Liane Deligdisch
Mount Sinai Medical Center, USA
Title: Early Ovarian Carcinoma: Clinical-Pathological Correlations and Molecular Studies.
Biography
Biography: Liane Deligdisch
Abstract
Ovarian carcinoma (OC) is the most lethal gynecological tumor, most cases being diagnosed in late stages due to paucity of symptoms and absence of specific tumor markers in early stages of the disease. Preinvasive (dysplastic) lesions have been described in the ovaries by histologic, morphometric and immunohistologic methods, and in the fallopian tubes. Five year survival of OC is 30-35% in all stages and 80-90% in the rarely diagnosed stage I when the tumor is confined to the ovary(ies). Review of 99 cases of Stage I OC revealed a shift in the histologic distribution of early OC which are mostly non-Serous OC (NSOC) vs. the predominance of Serous OC (SOC) in all stages.
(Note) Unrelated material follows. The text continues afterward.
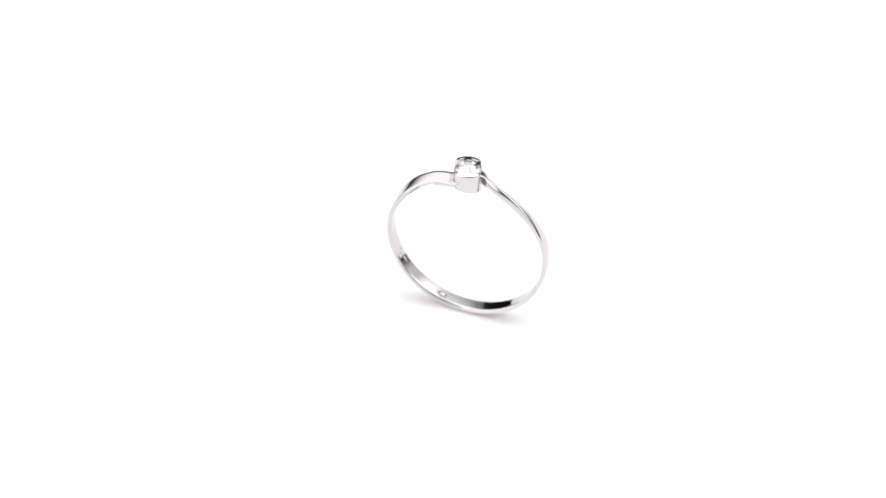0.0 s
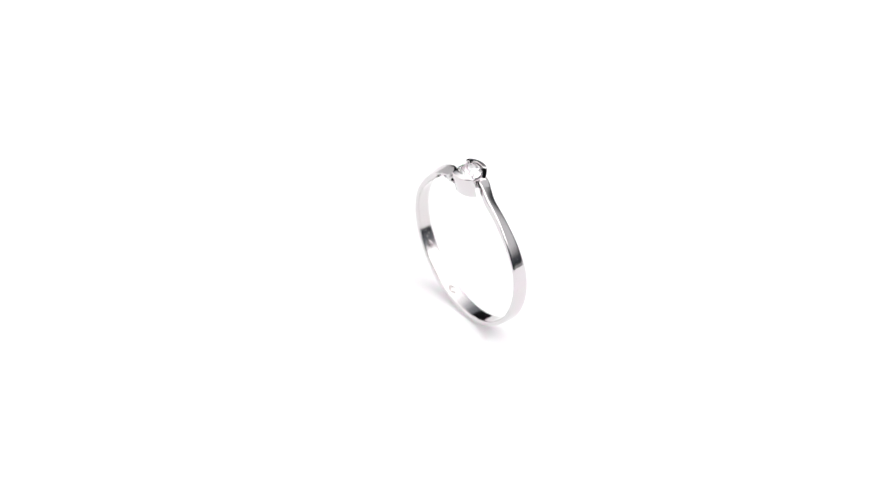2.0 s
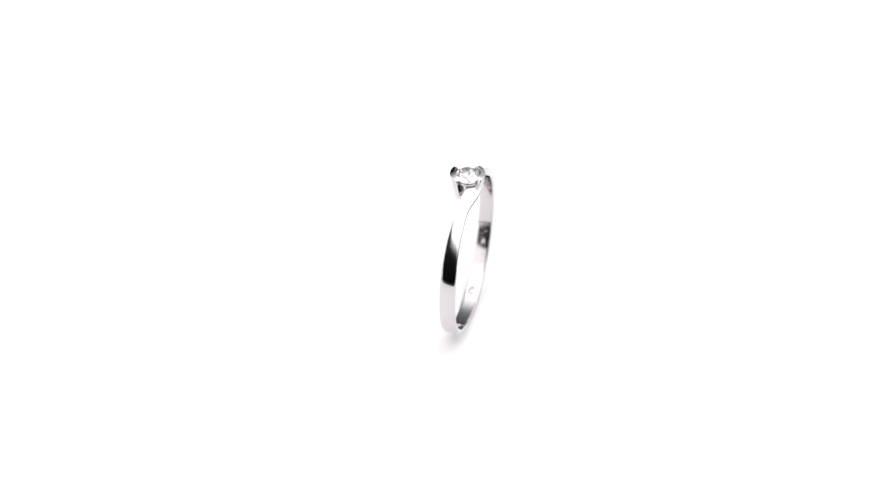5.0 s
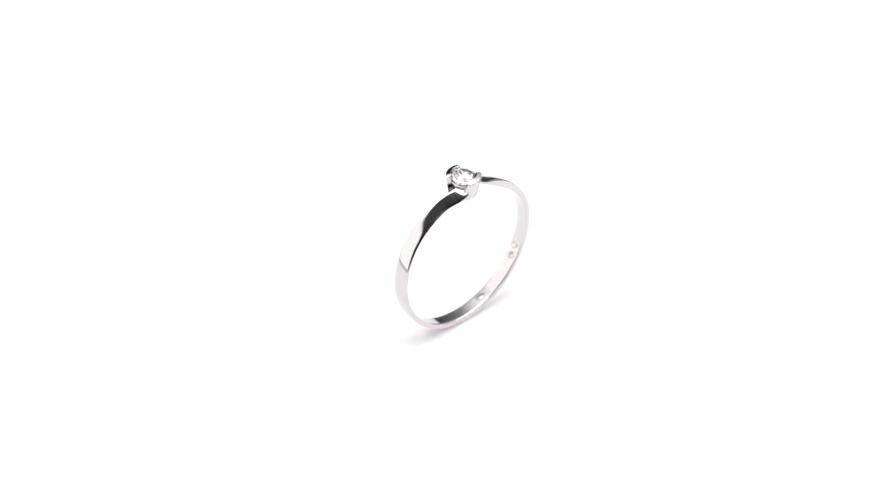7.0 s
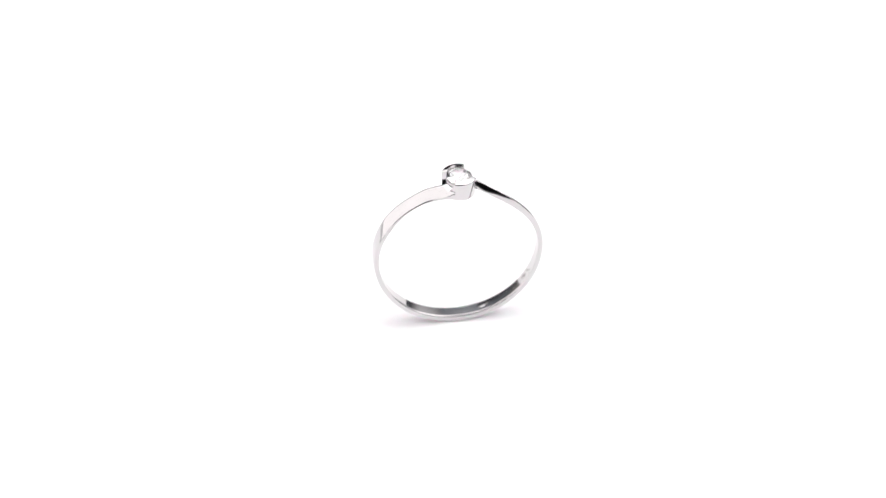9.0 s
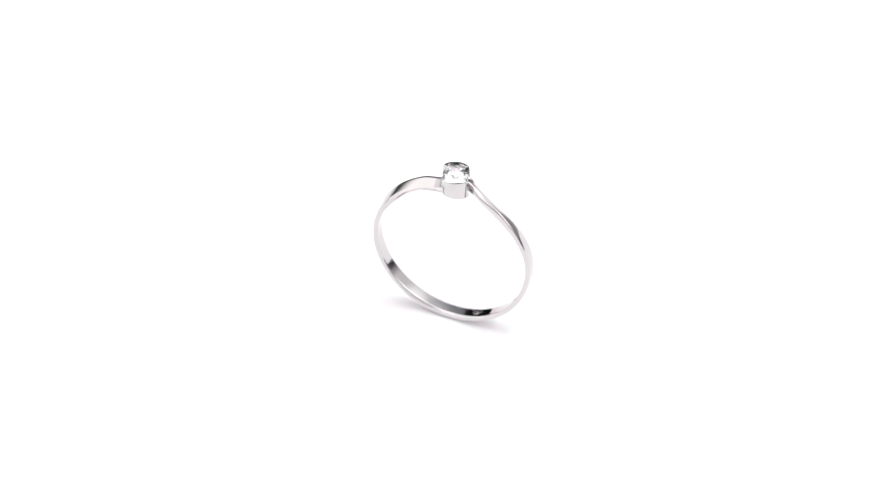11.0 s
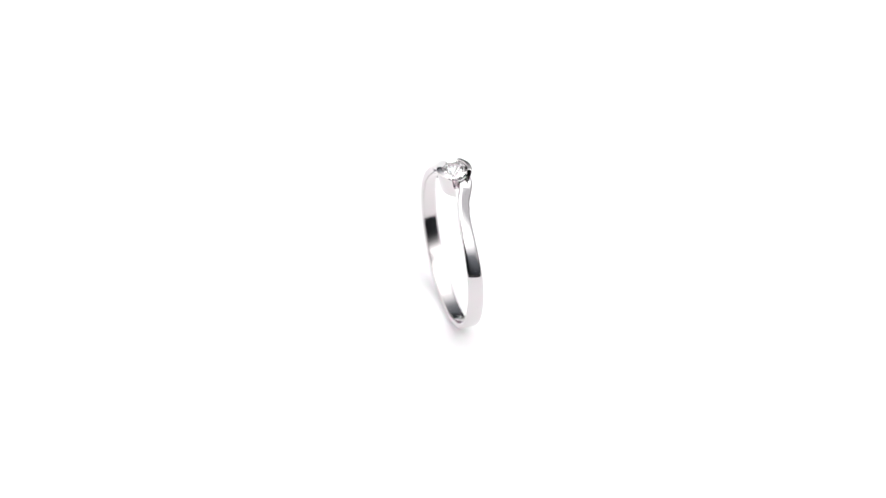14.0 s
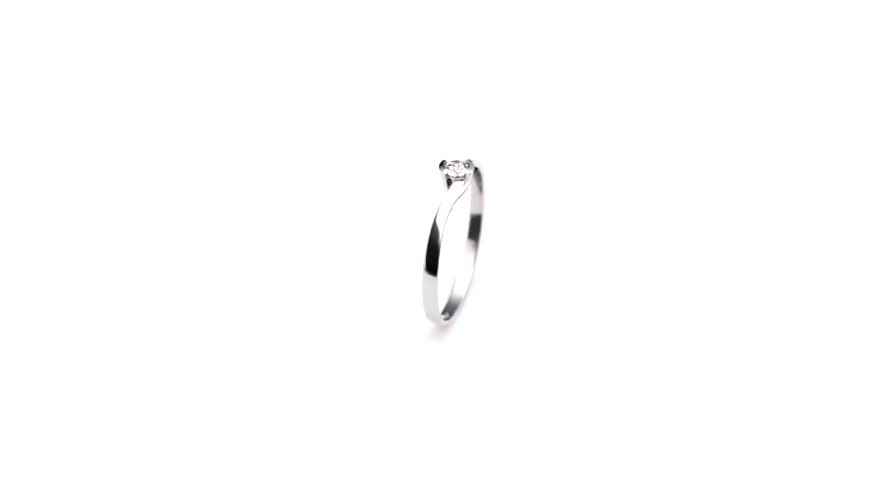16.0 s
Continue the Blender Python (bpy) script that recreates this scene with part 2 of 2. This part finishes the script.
def brilliant(radius):
    """A round brilliant: table, crown, girdle and pavilion facets."""
    bm = bmesh.new()
    def circle(n, r, z, off=0.0):
        return [bm.verts.new((r * radius * math.cos(2 * math.pi * (i + off) / n), r * radius * math.sin(2 * math.pi * (i + off) / n), z * radius)) for i in range(n)]
    table = circle(8, 0.56, 0.33)
    mid = circle(8, 0.78, 0.21, 0.5)
    top = circle(16, 1.0, 0.025)
    low = circle(16, 1.0, -0.025)
    pav = circle(8, 0.30, -0.66, 0.5)
    tip = bm.verts.new((0, 0, -0.86 * radius))
    F = bm.faces.new
    F(table)
    for i in range(8):
        j = (i + 1) % 8
        F((table[i], mid[i], table[j]))
        F((table[j], mid[i], top[2 * j], mid[j]))
        F((mid[i], top[2 * i], top[2 * i + 1]))
        F((mid[i], top[2 * i + 1], top[2 * j]))
        F((low[2 * i], pav[i], low[2 * i + 1]))
        F((low[2 * i + 1], pav[i], low[2 * j]))
        F((low[2 * j], pav[i], tip, pav[j]))
    for i in range(16):
        j = (i + 1) % 16
        F((top[i], low[i], low[j], top[j]))
    return bm


def inner_patch(angle, across, du, dv, lift, n=28, power=2.0):
    """A low raised plate with a rounded outline on the inside of the band, du along it and dv across it."""
    bm = bmesh.new()
    rings = []
    r0 = 8.7
    for scale, up in ((1.0, -0.03), (0.97, lift * 0.2), (0.82, lift * 0.6), (0.55, lift * 0.9), (0.2, lift)):
        ring = []
        for i in range(n):
            t = 2 * math.pi * i / n
            c, q = math.cos(t), math.sin(t)
            u = math.copysign(abs(c) ** (2 / power), c) * du / 2 * scale
            v = math.copysign(abs(q) ** (2 / power), q) * dv / 2 * scale
            g = radians(angle) + u / r0
            w = (math.degrees(g) + 90) % 360
            side = min(w, 360 - w) - 90
            r = smoothly(REACH, side) - smoothly(THICK, side) - up
            ring.append(Vector((r * math.cos(g), across + v, r * math.sin(g) + OUTER)) * MM)
        rings.append(ring)
    skin(bm, rings)
    return bm


def build_stamps(ring):
    """The maker's stamps inside the band: an oval punch and a worn, unreadable row of strokes."""
    # the punch's dimple reflects dark; here that is put into the plate's colour
    for angle, across, du, dv, lift in ((250.0, 0.0, 1.4, 1.05, 0.02), (211.5, 0.1, 1.1, 0.95, 0.02)):
        punch = part("hallmark", inner_patch(angle, across, du, dv, lift), STAMP, ring, "oval punched hallmark")
        part("punch_mark", inner_patch(angle + 0.5, across, du * 0.5, dv * 0.52, lift + 0.07), WHITE_GOLD, punch)
    for angle, across, du, dv in ((203.5, 0.25, 0.3, 0.4), (205.8, -0.1, 0.16, 0.5), (218.6, 0.4, 0.2, 0.35), (221.4, 0.3, 0.34, 0.2), (226, 0.35, 0.16, 0.45), (229.5, 0.45, 0.4, 0.22)):
        part("hallmark_stroke", inner_patch(angle, across, du, dv, 0.025, 16, 3.0), STAMP, ring)


def build_ring():
    ring = tagged(new("finger_ring"), "upright polished white gold bypass ring with one clear round stone", "ring")
    bm = bmesh.new()
    a, b = half_rings(False), half_rings(True)
    # the turned half runs back from the bottom; its outline is mirrored to join
    n = len(a[0])
    def mirrored(r):
        return [r[(14 - i) % n] for i in range(n)]
    rows = skin(bm, a[::-1] + [mirrored(r) for r in b[1:]])
    step = round((SHANK_END - CREASE) / 2)
    for row in (rows[step], rows[-1 - step]):
        for i in range(n):
            bm.edges.get((row[i], row[(i + 1) % n])).smooth = False
    band = part("band", bm, WHITE_GOLD, ring, "polished white gold band")
    # the side that lies on the finger is less finely polished
    band.data.materials.append(INNER_GOLD)
    for f in band.data.polygons:
        out = Vector((f.center.x, 0, f.center.z - OUTER * MM)).normalized()
        if f.normal.dot(out) < -0.75:
            f.material_index = 1
    for turn in (False, True):
        part("bezel_wall", arc_wall(turn), WHITE_GOLD, ring)
    gem = part("gemstone", brilliant(1.40), GEM, ring, "clear brilliant-cut stone", False)
    gem.location = (HEAD + Vector((0, 0, SEAT_Z))) * MM
    gem.data.transform(Matrix.Scale(MM, 4))
    build_stamps(ring)
    # the cup that carries the stone
    bm = bmesh.new()
    rings = [[((HEAD + Vector((r * math.cos(2 * math.pi * i / 48), r * math.sin(2 * math.pi * i / 48), SEAT_Z + z))) * MM) for i in range(48)]
             for r, z in ((1.38, -0.22), (1.42, -0.30), (1.40, -0.48), (1.36, -0.52), (1.22, -0.60), (1.14, -1.30), (1.10, -1.72), (1.02, -1.78), (0.94, -1.72), (0.92, -0.86), (1.24, -0.34), (1.30, -0.22))]
    skin(bm, rings, closed=True)
    part("stone_cup", bm, WHITE_GOLD, ring)
    return ring


# ---- movement ----
def turned(t):
    return pose(0, 0, 0, 0, 0, TURN_START - TURN_RATE * t)


def motions():
    steps = [0.5 * i for i in range(33)]
    stand = pose(0.528 * MM, 0.804 * MM, 0.009 * MM, -0.557, 0, 0)
    walk(finger_ring, [(t, turned(t) @ stand) for t in steps])
    walk(turntable, [(t, turned(t)) for t in steps])


build_studio()
build_table()
build_reflector(CARD, 45, "large mid-grey reflector card, added unseen, flat on the black cloth")
build_reflector(PALE_CARD, 176, "large pale grey reflector card, added unseen, flat on the black cloth")
turntable = build_turntable()
finger_ring = build_ring()
motions()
The predominant early OC are endometrioid, mucinous and clear cell carcinomas. The rare Stage I SOC are detected randomly, most due to intense follow-up of high-risk patients (BRCA1/2 positivity, personal or family breast cancer). The clinical background of the patients is different in the NSOC patients who are younger, often hyperestrogenic and infertile, with coexisting endometriosis, endometrial polyps/hyperplasia/neoplasia, symptomatic lesions leading to an earlier diagnosis than the mostly asymptomatic SOC. Stage I OC is a heterogeneous group of tumors requiring different therapeutic approaches. Our recent molecular studies including markers, some of which targeting stem cells (HLA, Notch 3, Betacatenin, GLI-2, Cyclin E) offer an insight into early carcinogenesis of OC and may have an impact on therapeutic choices of this elusive and often deadly neoplasm.